EXERCISE: Retype all material exactly. Pictures stay out of the copy.

## Begin INFORMATION SHOWN

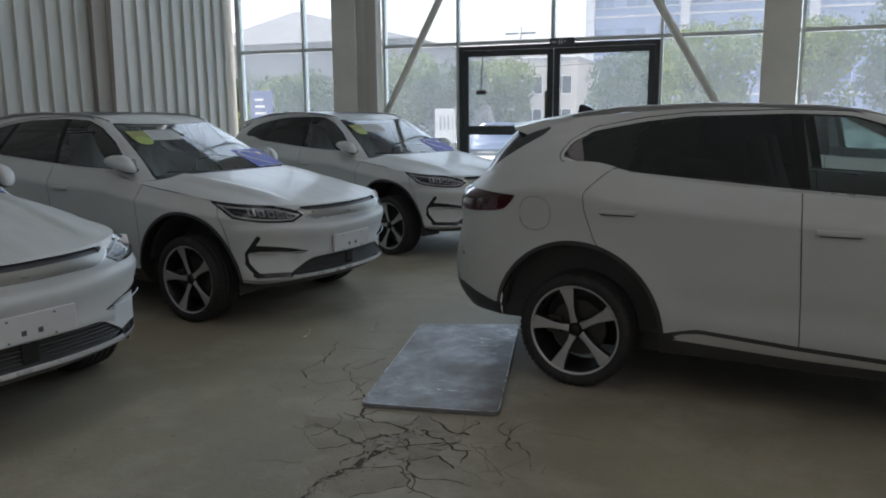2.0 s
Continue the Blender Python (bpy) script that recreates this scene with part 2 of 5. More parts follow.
def leaf_mat(name, color):
    m, nt, b = node_mat(name)
    info = nt.nodes.new("ShaderNodeNewGeometry")
    col = ramp_of(nt, info.outputs["Random Per Island"], [(0, tuple(c * 0.55 for c in color)), (0.6, color), (1, tuple(min(1, c * 1.7) for c in color))])
    nt.links.new(col, b.inputs["Base Color"])
    b.inputs["Roughness"].default_value = 0.6
    tl, mx = nt.nodes.new("ShaderNodeBsdfTranslucent"), nt.nodes.new("ShaderNodeMixShader")
    nt.links.new(col, tl.inputs["Color"])
    mx.inputs[0].default_value = 0.35
    nt.links.new(b.outputs[0], mx.inputs[1])
    nt.links.new(tl.outputs[0], mx.inputs[2])
    nt.links.new(mx.outputs[0], nt.nodes["Material Output"].inputs["Surface"])
    return m


M_LEAF = leaf_mat("leaf_yellow_green", (0.120, 0.165, 0.040))
M_LEAFDARK = leaf_mat("leaf_green", (0.050, 0.085, 0.034))
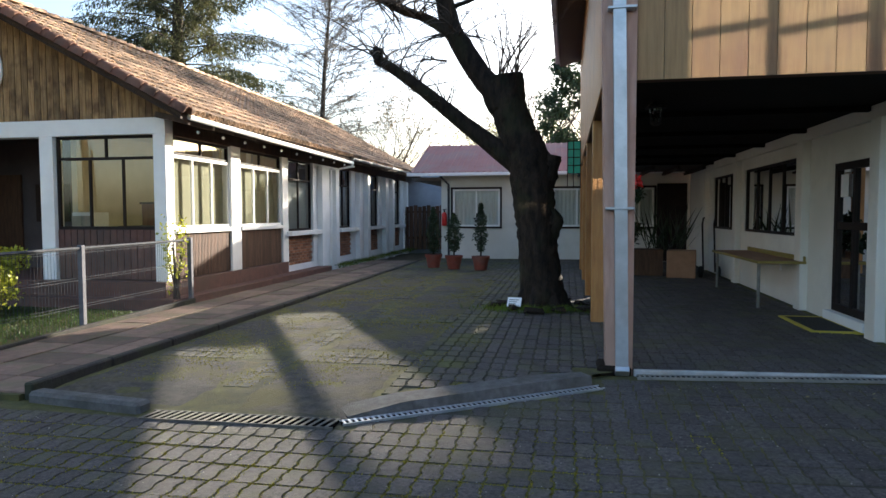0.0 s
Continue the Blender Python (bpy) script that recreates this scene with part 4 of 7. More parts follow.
def feathers(name, material, label, sx, n):
    """A fan of pointed feathers curving up from the middle."""
    for k in range(n):
        bm = bmesh.new()
        a = radians(172 - 27 * k)
        c, w = Vector((math.cos(a), math.sin(a))), Vector((-math.sin(a), math.cos(a)))
        o, ln = Vector((-0.13, -0.03)), 0.30 - 0.022 * abs(k - 1.5)
        pts = [o + c * 0.05 - w * 0.022, o + c * ln * 0.6 - w * 0.052, o + c * ln, o + c * ln * 0.6 + w * 0.042, o + c * 0.05 + w * 0.022]
        poly(bm, [(sx * q.x, q.y) for q in (pts if sx > 0 else pts[::-1])], -0.012 - 0.001 * k)
        part(name, bm, material, emb, label)


feathers("blue_feather", M_BLUE, "dark blue feather shape", 1, 5)
feathers("black_feather", M_INK, "black feather shape", -1, 4)
bm = bmesh.new()
poly(bm, [(-0.05, -0.02), (0.05, 0.05), (-0.03, 0.13), (-0.015, 0.05)], -0.018)
part("beak_shape", bm, M_INK, emb, "small black pointed shape")
for k in range(34):
    a = radians(-64 + 308 * k / 33 + (0 if k < 17 else 6))
    c, q = math.cos(a), math.sin(a)
    p = EC + Vector((c * 0.53, -0.010, q * 0.53))
    bm = bmesh.new()
    bar(bm, p - Vector((-q, 0, c)) * 0.014, p + Vector((-q, 0, c)) * 0.014, 0.045, 0.004, 0.001, up=(0, 1, 0))
    part("rim_bar", bm, M_FENCE, emb)

# ---- the two-storey building with the covered way ----
FY, LOWZ = 6.43, 2.66
up = thing("timber_building", "two-storey building clad in brown boards over a white ground floor", "house", base=(4.0, 10.0, 0.0), kind="structure")


def roof_z(x):
    return 5.50 + (x - 0.3) * 0.272


XW0, XW1, XW2, BY = 0.36, 7.02, 12.0, 17.5
bm = bmesh.new()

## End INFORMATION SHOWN

ANSWER TO THE TASK:
2.0 s
Continue the Blender Python (bpy) script that recreates this scene with part 2 of 5. More parts follow.
def leaf_mat(name, color):
    m, nt, b = node_mat(name)
    info = nt.nodes.new("ShaderNodeNewGeometry")
    col = ramp_of(nt, info.outputs["Random Per Island"], [(0, tuple(c * 0.55 for c in color)), (0.6, color), (1, tuple(min(1, c * 1.7) for c in color))])
    nt.links.new(col, b.inputs["Base Color"])
    b.inputs["Roughness"].default_value = 0.6
    tl, mx = nt.nodes.new("ShaderNodeBsdfTranslucent"), nt.nodes.new("ShaderNodeMixShader")
    nt.links.new(col, tl.inputs["Color"])
    mx.inputs[0].default_value = 0.35
    nt.links.new(b.outputs[0], mx.inputs[1])
    nt.links.new(tl.outputs[0], mx.inputs[2])
    nt.links.new(mx.outputs[0], nt.nodes["Material Output"].inputs["Surface"])
    return m


M_LEAF = leaf_mat("leaf_yellow_green", (0.120, 0.165, 0.040))
M_LEAFDARK = leaf_mat("leaf_green", (0.050, 0.085, 0.034))
0.0 s
Continue the Blender Python (bpy) script that recreates this scene with part 4 of 7. More parts follow.
def feathers(name, material, label, sx, n):
    """A fan of pointed feathers curving up from the middle."""
    for k in range(n):
        bm = bmesh.new()
        a = radians(172 - 27 * k)
        c, w = Vector((math.cos(a), math.sin(a))), Vector((-math.sin(a), math.cos(a)))
        o, ln = Vector((-0.13, -0.03)), 0.30 - 0.022 * abs(k - 1.5)
        pts = [o + c * 0.05 - w * 0.022, o + c * ln * 0.6 - w * 0.052, o + c * ln, o + c * ln * 0.6 + w * 0.042, o + c * 0.05 + w * 0.022]
        poly(bm, [(sx * q.x, q.y) for q in (pts if sx > 0 else pts[::-1])], -0.012 - 0.001 * k)
        part(name, bm, material, emb, label)


feathers("blue_feather", M_BLUE, "dark blue feather shape", 1, 5)
feathers("black_feather", M_INK, "black feather shape", -1, 4)
bm = bmesh.new()
poly(bm, [(-0.05, -0.02), (0.05, 0.05), (-0.03, 0.13), (-0.015, 0.05)], -0.018)
part("beak_shape", bm, M_INK, emb, "small black pointed shape")
for k in range(34):
    a = radians(-64 + 308 * k / 33 + (0 if k < 17 else 6))
    c, q = math.cos(a), math.sin(a)
    p = EC + Vector((c * 0.53, -0.010, q * 0.53))
    bm = bmesh.new()
    bar(bm, p - Vector((-q, 0, c)) * 0.014, p + Vector((-q, 0, c)) * 0.014, 0.045, 0.004, 0.001, up=(0, 1, 0))
    part("rim_bar", bm, M_FENCE, emb)

# ---- the two-storey building with the covered way ----
FY, LOWZ = 6.43, 2.66
up = thing("timber_building", "two-storey building clad in brown boards over a white ground floor", "house", base=(4.0, 10.0, 0.0), kind="structure")


def roof_z(x):
    return 5.50 + (x - 0.3) * 0.272


XW0, XW1, XW2, BY = 0.36, 7.02, 12.0, 17.5
bm = bmesh.new()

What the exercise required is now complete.